Divagações: Bacurau

O grande fenômeno do cinema nacional em 2019 (se é que essa palavra pode ser usada para filmes no Brasil), Bacurau me rendeu um bloqueio ...

O grande fenômeno do cinema nacional em 2019 (se é que essa palavra pode ser usada para filmes no Brasil), Bacurau me rendeu um bloqueio criativo que já rendeu algumas tentativas de escrever essa resenha. Mas aqui estamos!

Um dos motivos da minha dificuldade em falar sobre o filme foi a experiência em si. Eu estou em Curitiba, uma das cidades mais “coxinhas” desse país (desculpem a falta de uma palavra melhor). Quando fui assistir o filme, ele já estava em cartaz a algum tempo e a única sessão com um horário bom para mim era em um dos shoppings mais “metido a besta” da cidade (perdão, perdão). Ainda assim, encontrei uma sala de cinema lotada, com espectadores reagindo audivelmente – e positivamente! – à produção. Teve até mesmo aplausos ao final.

É claro que eu fiquei empolgada com isso. Bacurau é um filme com um direcionamento abertamente revolucionário e aquela sessão me deu um pouco mais de esperança na humanidade e em sua capacidade de sonhar (e de rir de si mesma, por que não?). Ao mesmo tempo, eu entendo que a produção não teria tanto impacto se houvesse mais como ela por aí (e, convenhamos, deveríamos ter).

O filme é repleto de saídas fáceis e piadas que já vieram prontas, reunindo um conjunto de situações que não se preocupam em transmitir sua mensagem de maneira sutil, deixando bem clara sua interpretação sobre colonialismo. Inclusive, eu recomendo que quem ainda não assistiu não se preocupe muito em achar uma sinopse. A trama é bastante simples e não merece tanto segredo assim, mas existe um charme em se surpreender com o próprio conceito daquilo que acontece na tela.
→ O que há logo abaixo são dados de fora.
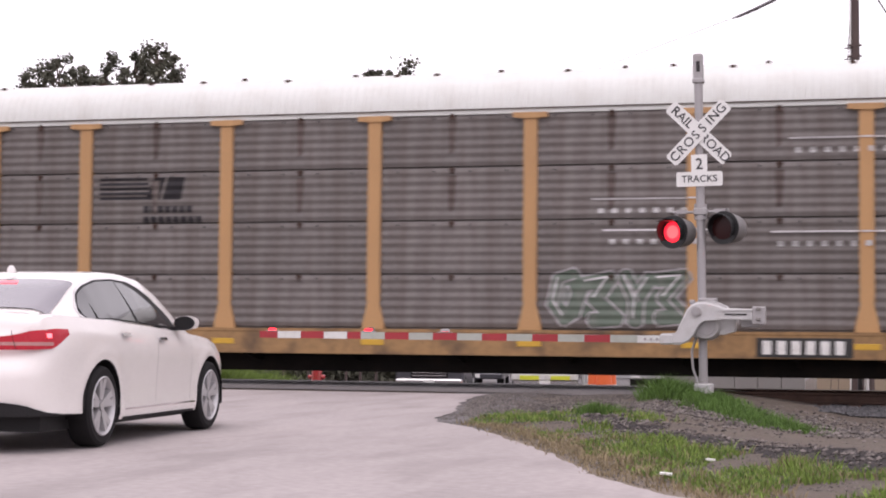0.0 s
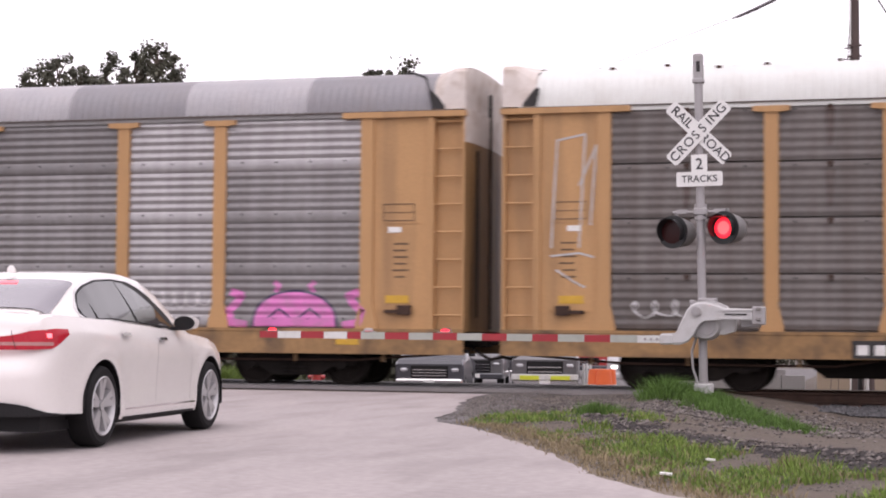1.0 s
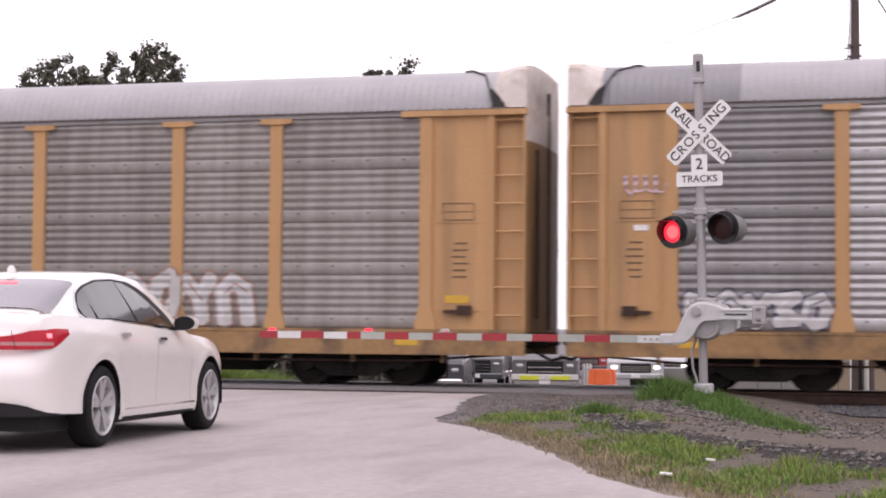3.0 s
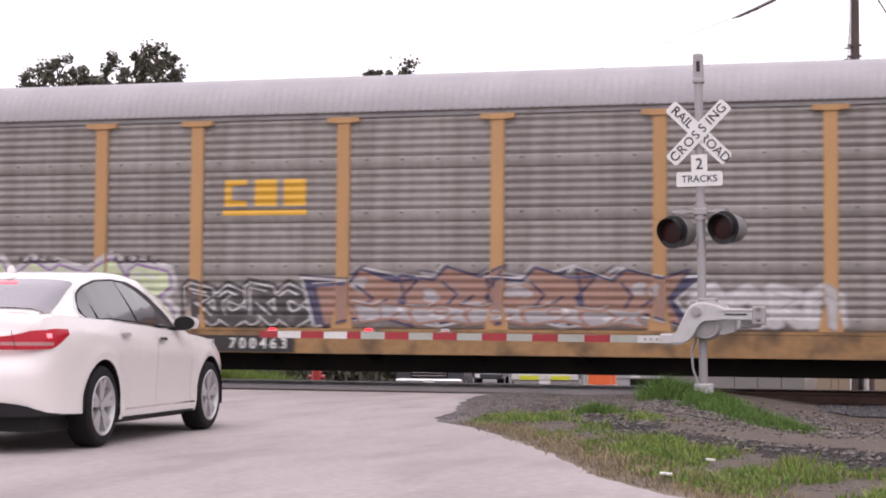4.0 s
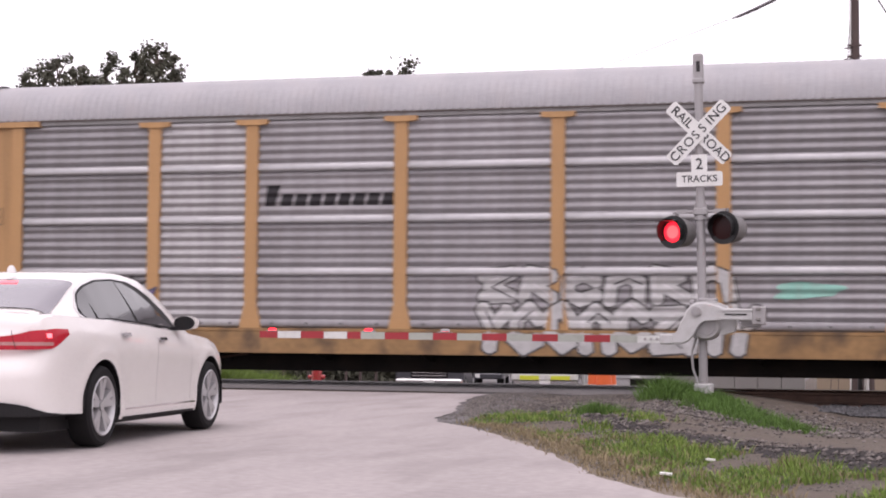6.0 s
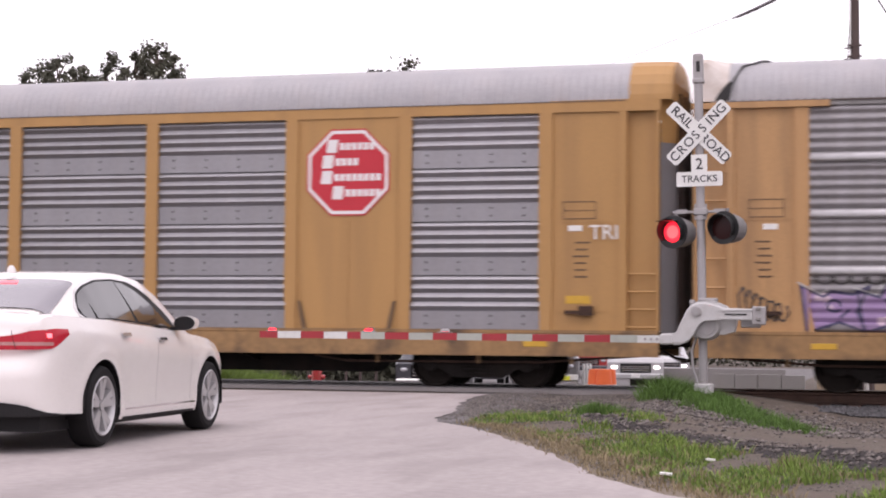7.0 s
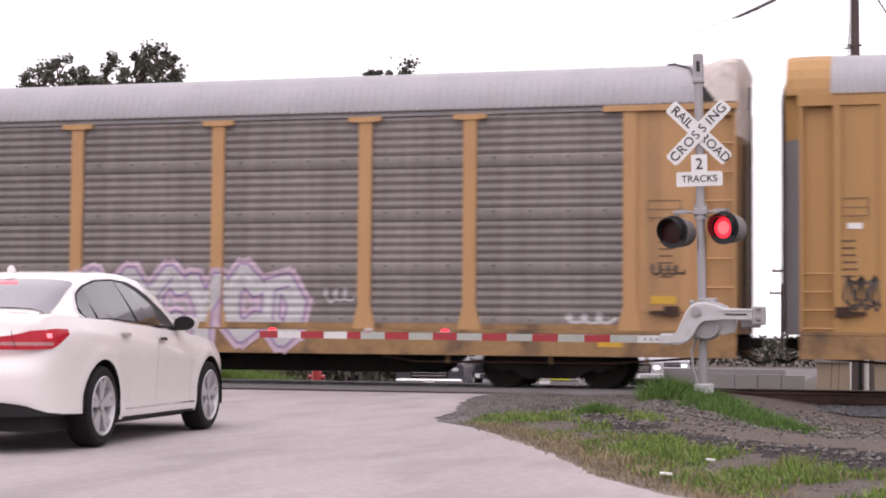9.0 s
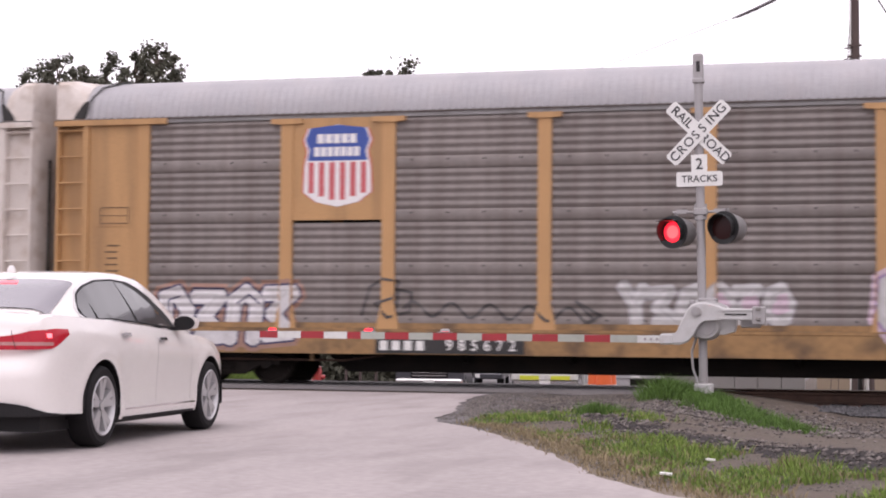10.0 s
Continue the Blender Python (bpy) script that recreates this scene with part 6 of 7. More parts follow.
def wheel_parts(x, sign):
    t = Geo()
    prof = [(0.24, -0.10), (0.30, -0.108), (0.325, -0.09), (0.335, -0.05), (0.335, 0.06), (0.325, 0.095), (0.29, 0.11), (0.24, 0.10)]
    t.rings([[(r * math.cos(a), y, r * math.sin(a)) for r, y in prof] for a in (2 * math.pi * k / 40 for k in range(41))], cap=False)
    wheel = part("wheel", t, M["rubber"], sedan, "black tyre on a silver alloy wheel", pose(x, sign * 0.785, 0.335, 0, 0, 0 if sign < 0 else 180), smooth=40)
    rim = Geo()
    prof = [(0.242, -0.10), (0.246, -0.106), (0.236, -0.112), (0.222, -0.095), (0.215, -0.02), (0.215, 0.08)]
    rim.rings([[(r * math.cos(a), y, r * math.sin(a)) for r, y in prof] for a in (2 * math.pi * k / 40 for k in range(41))], cap=False, closed=False)
    part("rim", rim, M["rim"], wheel, smooth=40)
    part("brake_disc", Geo().tube([(0, -0.01, 0), (0, 0.02, 0)], 0.19, 24).tube([(0, 0.02, 0), (0, 0.06, 0)], 0.213, 24), M["plastic"], wheel)
    sp = Geo()
    for k in range(5):
        for d in (-0.19, 0.19):
            a = 2 * math.pi * k / 5 + 0.3
            b = a + d
            n = a + d * 0.55
            w0, w1 = 0.022, 0.030
            p0, p1 = Vector((0.05 * math.cos(n), 0, 0.05 * math.sin(n))), Vector((0.226 * math.cos(b), 0, 0.226 * math.sin(b)))
            q = Vector((-(p1 - p0).z, 0, (p1 - p0).x)).normalized()
            sp.add([p0 - q * w0 + Vector((0, -0.085, 0)), p0 + q * w0 + Vector((0, -0.085, 0)), p1 + q * w1 + Vector((0, -0.098, 0)), p1 - q * w1 + Vector((0, -0.098, 0)),
                    p0 - q * w0 + Vector((0, -0.04, 0)), p0 + q * w0 + Vector((0, -0.04, 0)), p1 + q * w1 + Vector((0, -0.05, 0)), p1 - q * w1 + Vector((0, -0.05, 0))],
                   [(0, 1, 2, 3), (0, 1, 5, 4), (1, 2, 6, 5), (2, 3, 7, 6), (3, 0, 4, 7)])
    part("spoke", sp, M["rim"], wheel, "paired silver spokes")
    part("hub_cap", Geo().tube([(0, -0.095, 0), (0, -0.05, 0)], 0.04, 16), M["rim"], wheel)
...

O que eu posso adiantar é que a história se passa na cidade de Bacurau, em um futuro bastante próximo. O local é exatamente como alguém do Sul imagina um município nordestino e, embora a comunidade não seja exatamente pobre, eles também não têm luxos. A tecnologia é retratada de uma maneira interessante e está um passo à frente da que já temos acesso hoje.

A princípio, acompanhamos Teresa (Bárbara Colen), uma médica que não mora mais na cidade, mas que retorna para o enterro de sua avó. É ela quem dita o “tom moral” do filme, afirmando que não entregaria o fugitivo Lunga (Silvero Pereira) para a polícia e retomando um relacionamento sexual sem compromissos com Acácio (Thomas Aquino), que é motivo de riso na cidade por conta de seus inúmeros roubos pelo país usando uma roupa de motoqueiro.

Porém, a história não é de Teresa, mas da comunidade como um todo – sim, o título tem uma razão de ser. Cada um dos personagens, desde a médica levemente transtornada (Sônia Braga) à senhora que aparece brevemente atrás de um balcão, tem uma missão a cumprir. E cada detalhe apresentado sobre aquela cidade será útil no último terço da produção, quando Bacurau se aproxima de seus momentos decisivos.

Ao construírem o filme com todo o cuidado, os diretores e roteiristas Juliano Dornelles e Kleber Mendonça Filho sabiam muito bem o que estavam fazendo. Bacurau é muito bem estruturado, mas sabe usar de sua fórmula para criar expectativas que serão posteriormente quebradas. O resultado é divertido e empolgante – como as reações na sala de cinema em que eu estava não deixaram de transmitir. Claro que ele também é violento e exagerado, mas essa é uma questão estilística que combina bastante com o ar “cool” da produção.

Aliás, se seu estômago é fraco e Quentin Tarantino nunca foi muito fácil de digerir, esse filme definitivamente também não é para você. Ele não tem sangue do começo ao fim – o que é ótimo! –, mas exige que seus espectadores se unam a ele e saibam saborear uma vingança. Em tempos tão passionais e exagerados, como os que vivemos, Bacurau é um filme que se alimenta dos ânimos inflamados.